Este último tiempo, hemos estados viviendo en recuerdos. Cada vez es más difícil encontrar la inspiración o incluso las ganas de sentarse a escribir. En ese momento, cuando me encuentro frente a un papel vacío, sin saber que decir, tomo una decisión: escribir sobre no saber qué escribir. Y poco a poco, las palabras aparecen. Las ideas no tanto, pero por lo menos esta hoja deja de estar en blanco.
Pienso en hablar de algún recuerdo o del color de las paredes de la habitación en la que escribo (que por cierto, son verdes), o de lo que hice ayer antes de acostarme, o de lo que hice hoy al levantarme. Pero no llama mi atención y aún así la hoja, una vez más, se llena de letras, de palabras, de puntos y comas; de espacios en blanco, pero esta vez acompañados.
Las interrupciones constantes de los dispositivos me distraen, hasta tal punto, que me lleva mucho tiempo terminar esta frase; y aunque quizá parece que está escrita con velocidad, me tuve que detener más de una vez a pensar qué es lo que quería decir.
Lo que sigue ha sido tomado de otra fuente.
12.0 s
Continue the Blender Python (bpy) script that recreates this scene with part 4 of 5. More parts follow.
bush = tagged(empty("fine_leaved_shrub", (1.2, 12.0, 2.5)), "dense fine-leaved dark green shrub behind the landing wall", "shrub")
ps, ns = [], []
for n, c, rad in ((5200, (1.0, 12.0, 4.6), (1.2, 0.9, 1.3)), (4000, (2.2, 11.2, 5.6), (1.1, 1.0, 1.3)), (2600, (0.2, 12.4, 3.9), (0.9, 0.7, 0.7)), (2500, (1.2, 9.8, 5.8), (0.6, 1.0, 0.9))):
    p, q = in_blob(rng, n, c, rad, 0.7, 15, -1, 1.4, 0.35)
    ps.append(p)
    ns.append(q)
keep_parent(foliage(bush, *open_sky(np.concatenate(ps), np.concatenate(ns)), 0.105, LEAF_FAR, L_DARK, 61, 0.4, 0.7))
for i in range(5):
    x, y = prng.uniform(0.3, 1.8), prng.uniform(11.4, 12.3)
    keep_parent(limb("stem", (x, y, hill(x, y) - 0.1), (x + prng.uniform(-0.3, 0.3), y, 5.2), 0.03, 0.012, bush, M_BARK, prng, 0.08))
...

Todavía no sé qué decir, pero he dicho más cosas de las que tenía pensado. Pasa que no soporto ver una hoja en blanco. Ahora estoy escribiendo en una computadora, pero si estuviera con un papel y un lápiz, aunque sea hubiese hecho garabatos, dibujos, letras sueltas, o hubiese empezado con un clásico “había una vez”.
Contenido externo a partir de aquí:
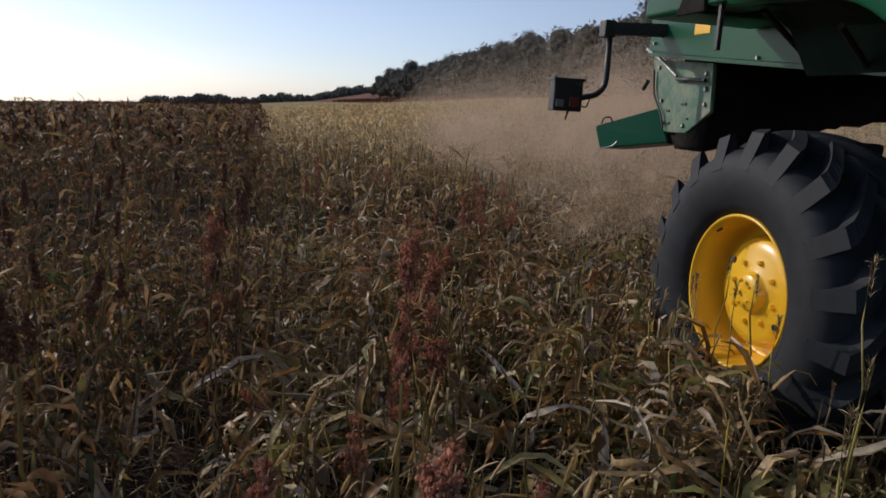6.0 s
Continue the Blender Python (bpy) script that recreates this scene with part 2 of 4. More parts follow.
def ground_material():
    """Soil with straw near by; across the field the colour of cut stubble, of standing crop and of the red strip under the wood."""
    m = bpy.data.materials.new("field_ground")
    m.use_nodes = True
    n, l = m.node_tree.nodes, m.node_tree.links
    bsdf = n["Principled BSDF"]
    bsdf.inputs["Roughness"].default_value = 0.95
    bsdf.inputs["Specular IOR Level"].default_value = 0.1
    geo = n.new("ShaderNodeNewGeometry")
    sep = n.new("ShaderNodeSeparateXYZ")
    l.new(geo.outputs["Position"], sep.inputs[0])
    wob = n.new("ShaderNodeTexNoise")
    wob.inputs["Scale"].default_value, wob.inputs["Detail"].default_value = 0.4, 6
    l.new(geo.outputs["Position"], wob.inputs["Vector"])

    def band(lo, hi):
        add = n.new("ShaderNodeMath")
        add.operation = "MULTIPLY_ADD"
        l.new(wob.outputs["Fac"], add.inputs[0])
        add.inputs[1].default_value = (hi - lo) * 1.5
        l.new(sep.outputs["X"], add.inputs[2])
        r = n.new("ShaderNodeMapRange")
        r.inputs["From Min"].default_value, r.inputs["From Max"].default_value = lo + (hi - lo) * 0.75, hi + (hi - lo) * 0.75
        l.new(add.outputs[0], r.inputs["Value"])
        return r.outputs[0]

    def noisy(scale, a, b):
        t = n.new("ShaderNodeTexNoise")
        t.inputs["Scale"].default_value, t.inputs["Detail"].default_value, t.inputs["Roughness"].default_value = scale, 8, 0.7
        l.new(geo.outputs["Position"], t.inputs["Vector"])
        r = n.new("ShaderNodeValToRGB")
        r.color_ramp.elements[0].position, r.color_ramp.elements[1].position = 0.35, 0.65
        r.color_ramp.elements[0].color, r.color_ramp.elements[1].color = (*a, 1), (*b, 1)
        l.new(t.outputs["Fac"], r.inputs[0])
        return r.outputs[0], t

    def mix(f, a, b):
        x = n.new("ShaderNodeMix")
        x.data_type = "RGBA"
        l.new(f, x.inputs["Factor"])
        l.new(a, x.inputs["A"])
        l.new(b, x.inputs["B"])
        return x.outputs["Result"]

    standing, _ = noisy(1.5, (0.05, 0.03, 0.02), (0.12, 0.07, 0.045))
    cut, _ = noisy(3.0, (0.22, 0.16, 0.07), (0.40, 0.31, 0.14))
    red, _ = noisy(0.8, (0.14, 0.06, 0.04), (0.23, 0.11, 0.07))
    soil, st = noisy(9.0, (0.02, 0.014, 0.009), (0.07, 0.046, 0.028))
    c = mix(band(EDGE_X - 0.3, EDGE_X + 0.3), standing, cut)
    c = mix(band(29, 33), c, red)
    far = n.new("ShaderNodeVectorMath")
    far.operation = "LENGTH"
    l.new(geo.outputs["Position"], far.inputs[0])
    fr = n.new("ShaderNodeMapRange")
    fr.inputs["From Min"].default_value, fr.inputs["From Max"].default_value = 10, 28
    l.new(far.outputs["Value"], fr.inputs["Value"])
    c = mix(fr.outputs[0], soil, c)
    l.new(c, bsdf.inputs["Base Color"])
    bp = n.new("ShaderNodeBump")
    bp.inputs["Strength"].default_value, bp.inputs["Distance"].default_value = 0.8, 0.05
    l.new(st.outputs["Fac"], bp.inputs["Height"])
    l.new(bp.outputs[0], bsdf.inputs["Normal"])
    return m


# ---- mesh helpers ----
def finish(name, bm, mat, smooth=False):
    me = bpy.data.meshes.new(name)
    bmesh.ops.recalc_face_normals(bm, faces=bm.faces)
    for f in bm.faces:
        f.smooth = smooth
    bm.to_mesh(me)
    bm.free()
    me.materials.append(mat)
    return me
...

Pero no quería contar un cuento, o quizá sí, no sé. Lo único que se, es que ahora que empecé a escribir no puedo parar. Pero voy a tener que hacerlo, para poder usar esta inspiración en algo más. Volveré cuando necesite un nuevo impulso de escritura, o no. Nunca se sabe hacia donde puede llevarte la escritura, y este es un gran ejemplo.